Difatti, prima si parlava di “sfacciataggine” della band, in riferimento alla sua continua voglia di sperimentare; il fatto è che, finchè si osa entro determinati territori, conferendo epicità e teatralità ai brani, come già detto, i risultati ottenuti sono sicuramente di pregevole fattura, ma quando il gruppo danese esagera con la ricercatezza di nuove soluzioni, rischia di sconfinare verso aperture melodiche eccessive e banali o direzioni musicali distanti dal metal stesso.
Questo rischio per fortuna non si concretizza del tutto in Duality (come ad esempio successe a mio parere nel 2016 per Havoc dei Circus Maximus, un disco che non ho mai digerito nonostante adori la formazione norvegese, comunque questo è un altro discorso...), ma l’eccessiva sperimentazione talvolta non fa altro che allontanarti dalla strada maestra, rischiando di fare solo confusione, generando composizioni melodiche dal sound troppo scontato e moderno, questo avviene ad esempio in Washed Away, in Tempest o nel ritornello di Paradigm Of Deceit, un lento senza dubbio elegante, ma effettivamente banale nel suo refrain, a tal proposito, come ballad è molto meglio la conclusiva Don’t Say Goodbye, che recupera quei toni teatrali di cui si parlava precedentemente e che potrebbe essere tranquillamente la colonna sonora di una pellicola cinematografica dalle tinte drammatiche.

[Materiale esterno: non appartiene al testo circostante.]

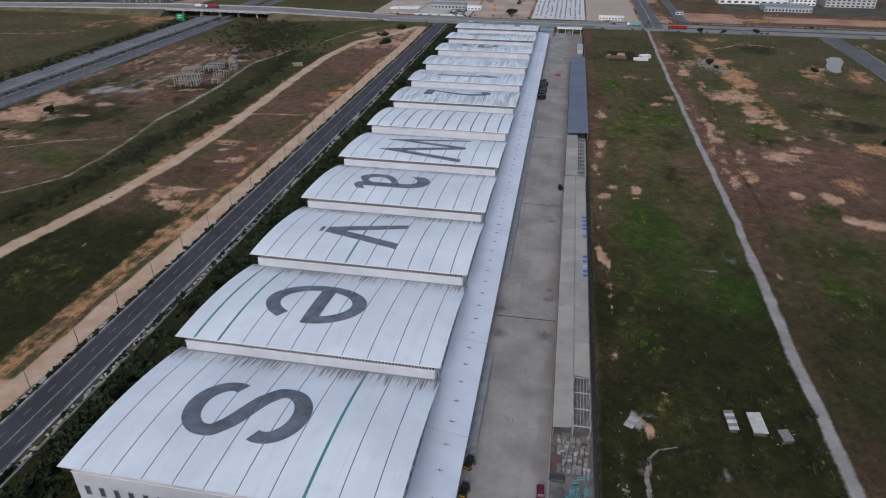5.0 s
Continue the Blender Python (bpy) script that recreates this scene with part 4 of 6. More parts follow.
def office_band(poly, z, h, out, back, glass, gh):
    """One storey's edge: a white band with a grey ledge on it, and the glazing above, set back."""
    bm = ring(bmesh.new(), inset(poly, out), inset(poly, 2.5), z, z + h)
    bmesh.ops.recalc_face_normals(bm, faces=bm.faces[:])
    band_ob = part("spandrel_band", bm, M_OFFICEWHITE, office, "bright white spandrel band")
    bm = ring(bmesh.new(), inset(poly, out + 0.35), inset(poly, 2.5), z + h, z + h + 0.06)
    bmesh.ops.recalc_face_normals(bm, faces=bm.faces[:])
    part("ledge", bm, M_LEDGE, band_ob, "grey concrete ledge")
    bm = ring(bmesh.new(), inset(poly, back), inset(poly, 2.5), z + h + 0.06, z + h + gh)
    bmesh.ops.recalc_face_normals(bm, faces=bm.faces[:])
    part("window_band", bm, glass, office, "long strip of dark glazing")


M_LEDGE = plain("grey_ledge_concrete", (0.27, 0.27, 0.28), 0.8, vary=0.2)
for i, z in enumerate((18.6, 21.4, 24.2, 27.0)):
    office_band(HIGH if i == 3 else OUT, z + 0.5, 0.85 if i % 2 else 1.1, 0.1 if i % 2 else 0.4, 0.75 if i % 2 else 2.2, M_DARKGLASS, 1.9 if i % 2 else 1.7)
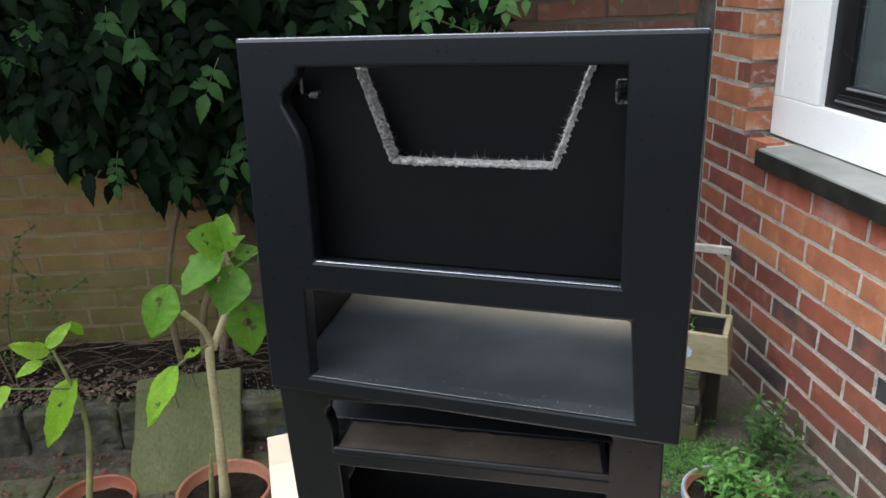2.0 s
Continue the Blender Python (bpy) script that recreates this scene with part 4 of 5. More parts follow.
def broad_plant(label, limbs, leaves, seed, light=(), yellow=(), m=None):
    plant = thing("potted_plant", label, "plant", m)
    for i, (pts, radii, mat) in enumerate(limbs):
        part("stem" if i == 0 else "branch", tube(pts, radii, 12, knots=0.12), mat, plant, smooth=True)
    for i, (base, tip, w, holes, ragged) in enumerate(leaves):
        mat = LEAF_YELLOW if i in yellow else LEAF_LIGHT if i in light else LEAF
        leaf = part("leaf", broad_leaf(base, tip, w, holes, seed + i, ragged), [mat, LEAF_VEIN if mat is LEAF else mat], plant, smooth=True)
        b = Vector(base)
        near = min((geometry.intersect_point_line(b, Vector(p), Vector(q)) + (Vector(p), Vector(q)) for pts, _, _ in limbs for p, q in zip(pts, pts[1:])),
                   key=lambda h: (h[2].lerp(h[3], min(1, max(0, h[1]))) - b).length)
        foot = near[2].lerp(near[3], min(1, max(0, near[1])))
        if 0.006 < (foot - b).length < 0.16:
            part("petiole", tube([foot, foot.lerp(b, 0.5) + Vector((0, 0, 0.10 * (foot - b).length)), b + (b - foot).normalized() * 0.004], [0.0020, 0.0016, 0.0014], 7), STEM_GREEN, leaf, smooth=True)
    return plant


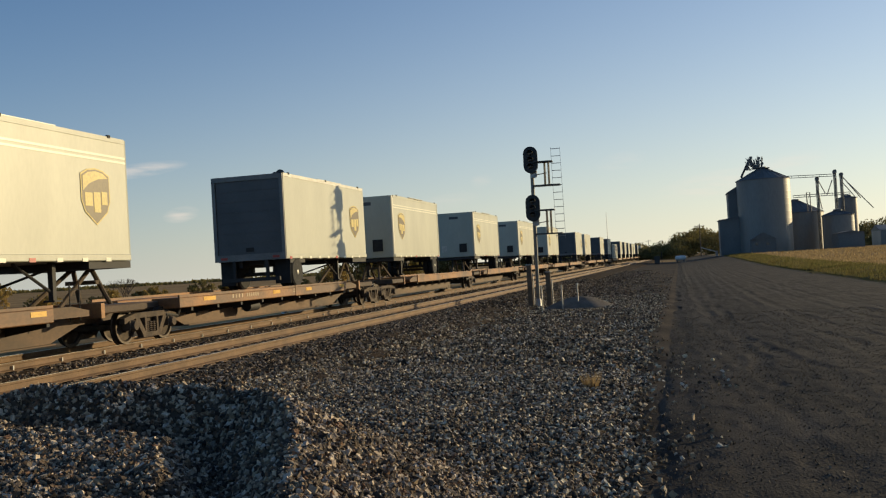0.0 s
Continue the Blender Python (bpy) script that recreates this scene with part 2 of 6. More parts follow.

In conclusione, che i Defecto fossero bravi, non lo scopriamo certo con Duality, ma indubbiamente il disco ha messo in mostra il coraggio di questi ragazzi nel volersi cimentare in soluzioni musicali alternative rispetto a quelle tradizionali (comunque presenti), con tutto ciò che ne consegue: risultati talvolta validi e in altre circostanze confusionari, con tutti gli accorgimenti del caso da adottare. Una cosa è certa, quest'ultima fatica discografica contribuirà sicuramente alla crescita artistica della formazione di Copenhagen!